In the second place, you appear to be equating the concept "they didn't take away toothbrushes" with "they respected the right to own toothbrushes". Those are not the same concept. People were allowed to keep their toothbrushes because the Party felt it didn't need them, not because the Party felt people's natural right to toothbrushes was inviolate. There is nothing in the Marxist literature I've seen to suggest that Marxism accepts the concept of natural rights at all, let alone a right to belongings. Quite the reverse. Marx denounces "The Rights of Man" as bourgeois selfishness. The arguments Marxists make against letting people own machines are usually equally applicable to toothbrushes. You presented a typical example yourself: "there is simply no longer any way to trace its rightful originators back to any party other than the society itself". And you personally used the phrase "not a natural right, it's a legal construction like anything else" that very much suggests a wholesale rejection of natural rights.

And in the third place, communists do not own the English language.
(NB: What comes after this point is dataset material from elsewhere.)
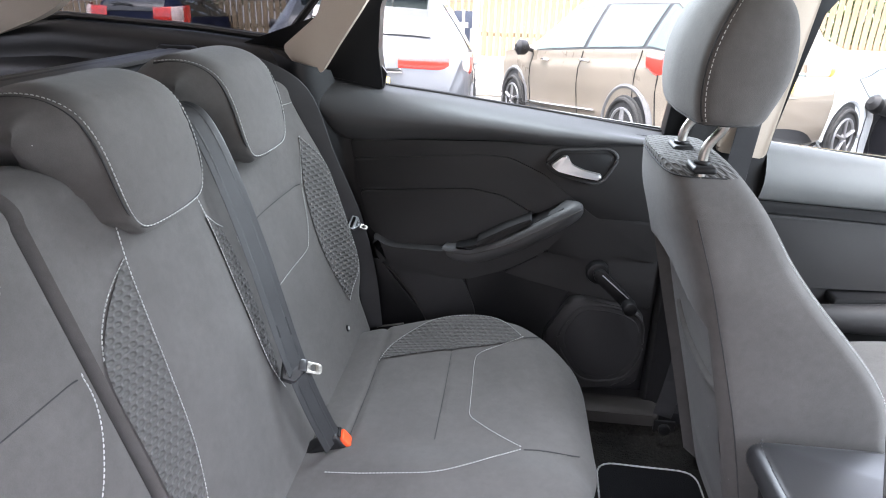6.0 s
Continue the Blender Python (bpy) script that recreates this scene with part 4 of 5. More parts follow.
# ---- pillars, roof and load bay ----
single("pillar_lining", plate(rounded([(-0.094, 1.150), (-0.060, 1.098), (-0.018, 1.094), (0.030, 1.16), (0.080, 1.225), (0.15, 1.32), (0.20, 1.40), (0.08, 1.40), (-0.01, 1.215)], 0.010), lambda a, b, d: Vector((a, lean_y(b) - 0.025 - d, b)), 0.022, 0.006), BEIGE, "beige lining panel on the rear pillar", "pillar trim", kind="structure")
single("pillar_lower_trim", grid(lambda u, v: Vector((-0.13 + 0.17 * v + 0.04 * (1 - u), 0.705 - 0.045 * math.sin(math.pi * min(1, v * 1.25)) * (0.3 + 0.7 * u) - 0.03 * (1 - v) , 0.50 + (0.645 - 0.055 * v) * u)), 30, 16), BLACK, "black plastic trim behind the seat belt", "pillar trim", kind="structure")
single("pillar_base_panel", plate([(-0.20, 1.02), (0.10, 1.02), (0.12, 1.10), (0.06, 1.19), (-0.03, 1.21), (-0.20, 1.15)], lambda a, b, d: Vector((a, lean_y(b) - 0.012 + d, b)), 0.010, 0), BLACK, "black panel behind the pillar lining", "pillar trim", kind="structure")
bay_top = [(-0.95, 1.165), (-0.60, 1.190), (-0.30, 1.172), (-0.095, 1.150)]
def bay(sign):
    def f(u, v):
        x = -0.98 + 0.90 * u
        zt = line_at(bay_top, x)
        prof = [(0.76, zt), (0.735, zt + 0.002), (0.69, zt - 0.006), (0.665, zt - 0.020), (0.655, zt - 0.045), (0.652, zt - 0.075), (0.62, zt - 0.10), (0.61, zt - 0.2), (0.60, 0.45)]
        p = spline([(a, b, 0) for a, b in prof], 25)[round(v * 24)]
        return Vector((x, sign * p.x, p.y))
    return grid(f, 30, 25)
single("load_bay_trim", bay(1), BLACK, "dark plastic load bay side trim", "trim", kind="structure")
single("load_bay_trim", bay(-1), BLACK, "dark plastic load bay side trim", "trim", kind="structure")
single("load_bay_floor", box((1.0, 1.24, 0.02), (-0.60, 0, 0.60), 0.002), CARPET, "dark load bay floor", "floor", kind="structure")
for s in (1, -1):
    q = tagged(new("quarter_window"), "tinted fixed window of the load bay", "window", "quarter windows", "structure")
    pq = part("pane", plate([(-0.98, 1.13), (-0.07, 1.13), (0.02, 1.37), (-0.90, 1.37)], lambda a, b, d: Vector((a, s * (lean_y(b) + 0.015 + d), b)), 0.004, 0), TINTED, q, "tinted glass")
    pq.visible_shadow = False
    part("black_border", tube([(-0.94, s * 0.712, 1.172), (-0.60, s * 0.706, 1.196), (-0.30, s * 0.710, 1.180), (-0.112, s * 0.714, 1.160), (-0.100, s * 0.712, 1.168), (-0.02, s * 0.68, 1.25)], 0.008, 8), BLACK, q, "black glass border")
    single("tail_pillar_lining", plate(rounded([(-1.02, 1.12), (-0.74, 1.15), (-0.61, 1.195), (-0.55, 1.225), (-0.43, 1.37), (-1.02, 1.37)], 0.02), lambda a, b, d: Vector((a, s * (lean_y(b) - 0.02 - d), b)), 0.03, 0.008), BEIGE, "beige lining on the tail pillar", "pillar trim", kind="structure")
cassette = thing("load_cover", "black rolled load cover behind the rear headrests", "load cover")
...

That you have decided "private ownership" doesn't mean "belongings" doesn't give the rest of us an obligation to make-believe that whatever is a vital distinction in your mind is automatically a distinction we have to make in our own reasoning. The circumstance that a couple of hundred years ago you guys had a religious revelation that owning a sweetshop can't "be rationally compared" to owning a dead rabbit or a hand-axe or a sheepdog or a house does not retroactively cause the reasons that the rest of us applied our preexisting dead-rabbit/hand-axe/sheepdog/house thought-patterns to have not been our real reasons, when for the first time some Babylonian opened a sweetshop. So if you do accept a natural right to "belongings" as entirely uncontroversial and justifiable, for you to claim that it doesn't apply to the particular belongings you limit "private ownership" to is something you have burden of proof for. It's not the job of the rest of us to discard everything we know about ownership and try to come up with a new wholly independent justification for letting sweetshops belong to people every time some newfangled religion comes along and invents its own Humpty-Dumpty language. We get to give you house-ownership reasons for sweetshop ownership because those are our real reasons. Duh! So if you aren't interested in hearing about owning houses because you think house-ownership reasons shouldn't apply to owning sweetshops, then it's incumbent on you to say something like "People forfeit their natural right to own a house if they misuse that house by selling sweets out of it", rather than "private ownership is not a natural right, it's a legal construction like anything else." It's not our job to deconstruct the latter and figure out you meant the former.

2. You lobbed an obvious bad-faith deflated football of an argument resurrected from the McCarthy era and are now clutching your pearls with indignation that I called you out on it
I am not responsible for what somebody said in the McCarthy era. If you think what I said reminds you of what somebody else said, that's not my problem; if you think he made his argument in bad faith, that's not my problem; if you think it's too brilliant an argument for me to have thought up something similar on my own, oh wait, you think it's a stupid argument; and frankly, your opinion that he made it in bad faith is probably every bit as poorly reasoned as your opinion that I made mine in bad faith. You are transparently not a competent judge of other people's sincerity. So why don't you just stop acting like a prick?